Não quero ver você triste...

      As poucas notas iniciais daquela música fizeram minha mente viajar mais rápido do que o próprio som e cheguei na pequena casa noturna da década de sessenta. Nessa viagem vieram as emoções, os cheiros, o frescor das peles, a pureza dos olhares.
      Fechei os olhos cansados de tudo que enxergaram nesses anos todos que venho vivendo e curti apenas o passado. me senti com os meus dezoito anos, linda e pura. Chegara ao lugar no carro de um namoradinho, um carro baixinho, só para duas pessoas, poucos possuíam aquele modelo. Lembro bem o sucesso que fazia ao andarmos pelas ruas da cidade, que era menor e mais aconchegante. Meu pai, carinhosamente, chamava os bares deste tipo de inferninho! E vários surgiam e faziam sucesso!  Lá se dançava, se ouvia boa música, se amava, se conversava, se encontravam pessoas. Álcool só o rum da "Cuba Libre" ou a cachaça do "Samba". Outras drogas, pelo menos eu, nem ouvia falar! A que mais se curtia era a "droga" do amar! Sim, namorava-se muito, apaixonava-se muito, amava-se muito e, claro, sofria-se muito quando se perdia um amor!
      Voltando a minha viagem, ainda com meus olhos fechados, a música me levava a dançar pela sala do meu apartamento. Minhas pernas cansadas tentavam parar, porém a emoção me colocava nos braços do meu namoradinho. A casa ainda estava vazia, sentia-se o cheiro da limpeza que logo seria trocado pela fumaça dos cigarros, pelo suor dos corpos. O som penetrava limpo em nossos ouvidos e mexia com os nossos coraçõezinhos jovens  que aceleravam ao ritmo do lançamento. Era tão lindo, tão suave e, embora as palavras não tivessem nada a ver conosco pela história que contava, parecia que ela tinha sida composta para nós!
      Parei um pouco,  a idade me faz parar às vezes, todavia não consegui abrir os olhos. Não queria perder aquele momento. A melodia estava quase findando, eu sabia, eu conhecia, eu lembrava tão bem como se cinquenta anos não tivessem se passado. Abri os braços e os cruzei em meu peito, me abracei tão apertado que senti minhas mãos nas costas. Isso foi bom! Ainda no embalo das últimas notas, senti meu rosto sendo tocado por um carinho que, agora me dei conta, ficara impregnado em mim.

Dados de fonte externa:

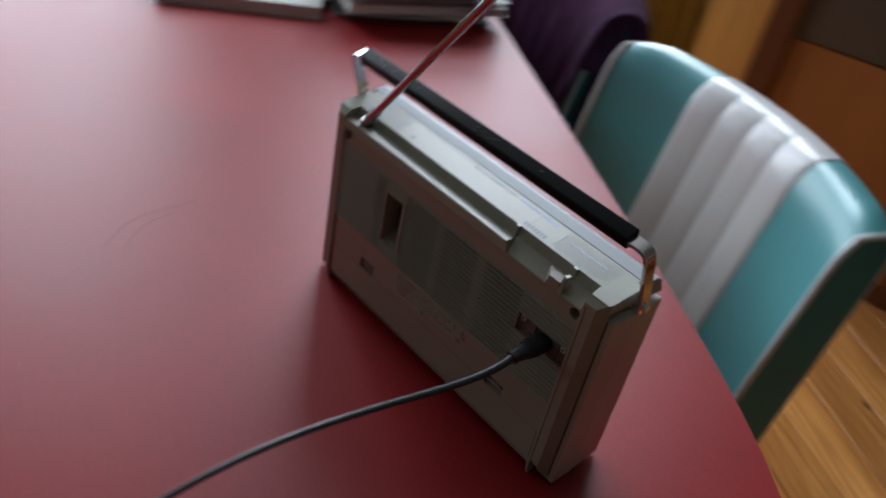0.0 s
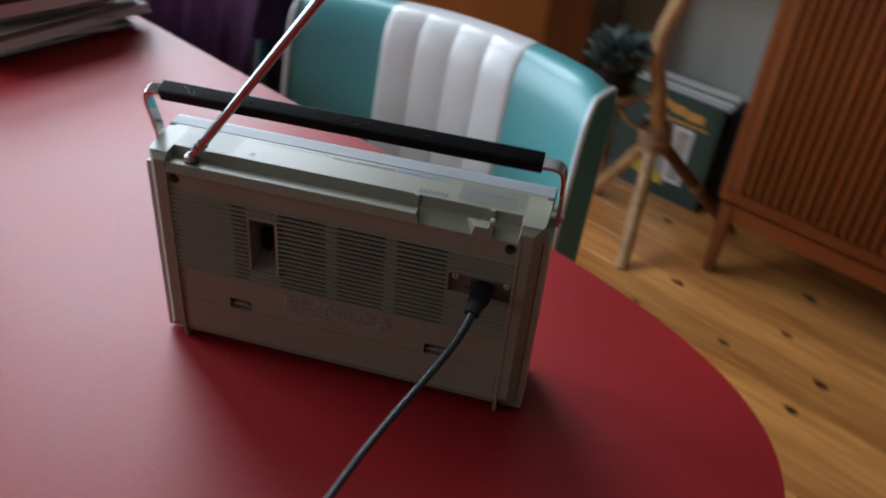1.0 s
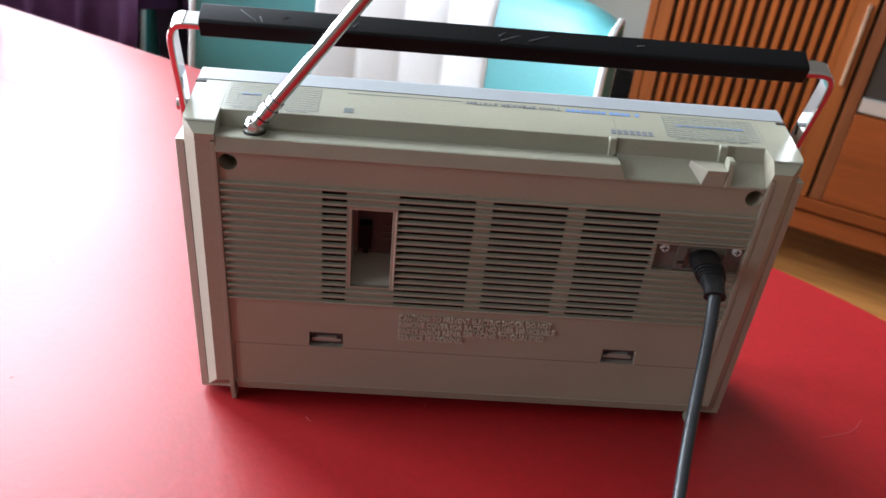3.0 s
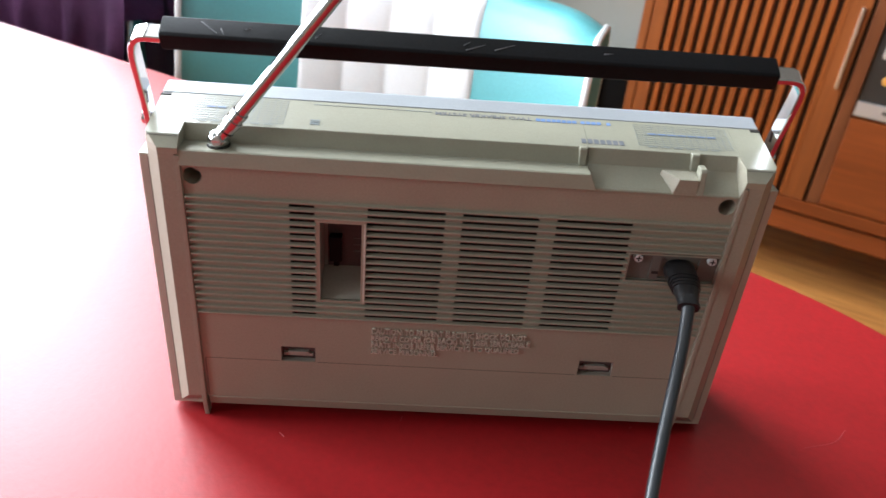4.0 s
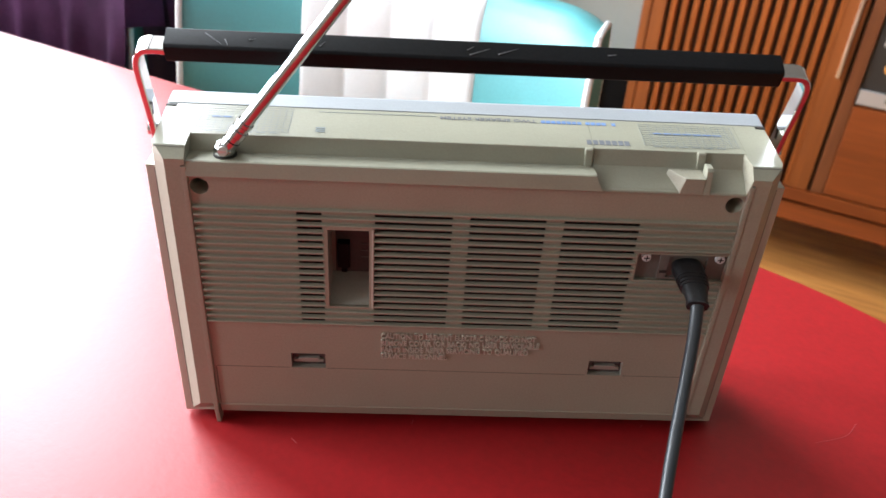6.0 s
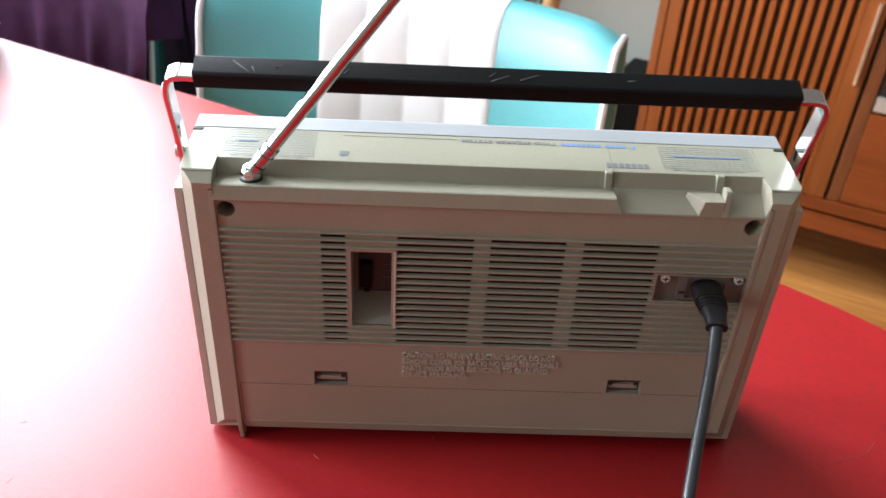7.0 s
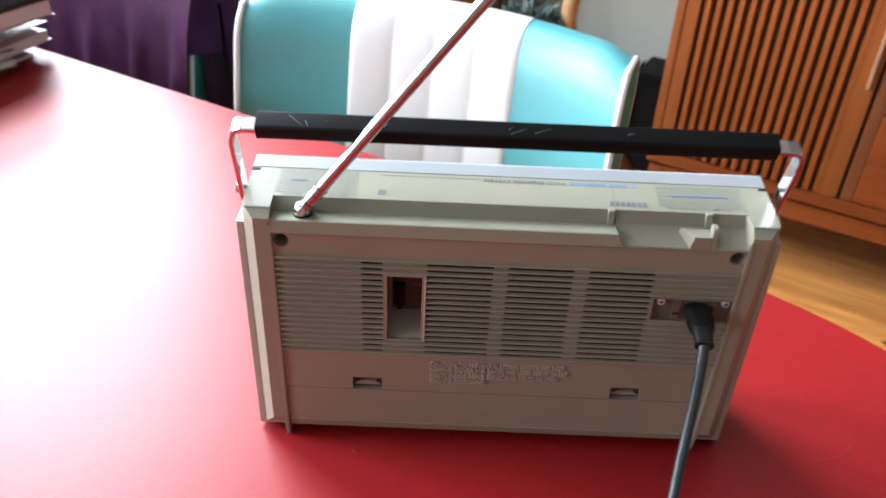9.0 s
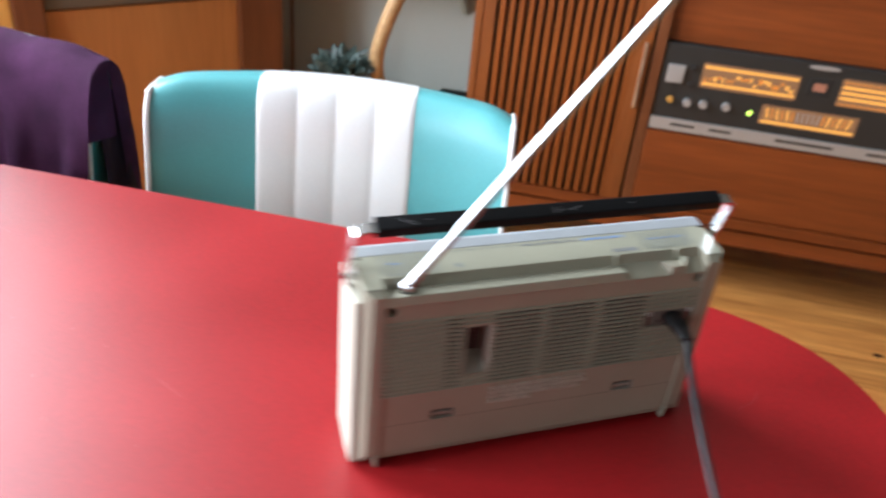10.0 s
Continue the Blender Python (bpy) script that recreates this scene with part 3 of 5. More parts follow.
# ledge with the sunk channel for the aerial
ledge = [(-0.0020, 0.1610), (-0.0022, 0.1614), (-0.0008, 0.1684), (0.0000, 0.1688), (0.0105, 0.1682), (0.0133, 0.1756), (0.0137, top_z(0.0137)), (0.0390, top_z(0.0390)), (0.0390, 0.1610)]
b = prism(ledge, 0, -0.1330, 0.0586)
for v in b.verts:                           # the end is cut on the slant
    if v.co.x > 0 and v.co.z < 0.165:
        v.co.x = 0.0621
part("aerial_channel", b, TOP_PRINT, radio)
cut = [(-0.0014, 0.1610), (-0.0010, 0.1618), (0.0102, 0.1690), (0.0133, 0.1756), (0.0137, top_z(0.0137)), (0.0390, top_z(0.0390)), (0.0390, 0.1610)]
part("sunk_corner", prism(cut, 0, 0.0587, 0.1330), TOP_PRINT, radio)
b = bmesh.new()                             # slanted end wall of the sunk corner
low_ = [b.verts.new((0.1317, y, z + 0.0001)) for y, z in ((-0.0012, 0.1614), (0.0046, 0.1654), (0.0102, 0.1690), (0.0133, 0.1756))]
high_ = [b.verts.new((0.1332, y, z)) for y, z in ((-0.0018, 0.1640), (-0.0016, 0.1697), (0.0036, top_z(0.0036)), (0.0137, top_z(0.0137)))]
for k in range(3):
    b.faces.new((low_[k], low_[k + 1], high_[k + 1], high_[k]))
b.faces.new((low_[0], high_[0], b.verts.new((0.1332, -0.0012, 0.1614))))
bmesh.ops.recalc_face_normals(b, faces=b.faces)
bmesh.ops.solidify(b, geom=b.faces[:], thickness=0.0003)
part("end_wall", b, SHELL, radio)
part("peg", prism([(0.0090, 0.1670), (0.0108, 0.1757), (0.0116, 0.1764), (0.0140, 0.1764), (0.0140, 0.1670)], 0, 0.0541, 0.0577, 0.0005), TOP_PRINT, radio)
part("peg", prism([(0.0084, 0.1650), (0.0108, 0.1757), (0.0116, 0.1764), (0.0140, 0.1764), (0.0140, 0.1650)], 0, 0.1087, 0.1127, 0.0005), TOP_PRINT, radio)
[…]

segunda-feira, 9 de janeiro de 2017

A raiva de cada dia

      Hoje está sendo um daqueles dias em que me seguro para não explodir de raiva. Raiva de quê? Não consigo saber, estou inquieta, não é ansiedade, é uma sensação estranha, daquelas que se tem a impressão de que algo do além nos impulsiona. Não paro quieta. Sento, levanto, vou à cozinha, abro a geladeira, como o que vejo pela frente e vem-me a cara daquele médico, idiota, sem sensibilidade. Ele não deve saber lidar com mulher alguma. Só por que eu já passara dos setenta supunha que podia ofender-me, dizendo coisas que arranharam a minha vaidade? É preconceituoso. Isso! Ele tem preconceito com velhos! Mas esté quase velho, falta pouco ! E daí? Como vai querer ser tratado? Hum!  O tal doutor tem três filhos, eu sei. Filhos que provavelmente fez num rompante de desejo, num ímpeto para saciar suas necessidades físicas sexuais, Isso! A mulher dele devia lhe botar uns cornos bem grandes e merecidos. Ele não sabe amar! Mas por que estou julgando aquele médico, já faz uma semana que estive em seu consultório. Estou arrependida de ter ido lá. Não foi o que esperava. Médicos! Se acham! O mergulho na ciência os deixa insensível, sem espiritualidade. Não todos, não, a maioria, principalmente, os famosos e os jovens. Ah, os jovens, coitados! Como têm de aprender com a vida! São tão prepotentes, precisam levar belos tombos, mesmo que sejam pelo peso dos cornos; precisam ter filhos que não os satisfaçam e os enfrentem para caírem em si e baixarem a crista! Vou dormir. passou a raiva! Amanhã tenho consulta com o tal do médico!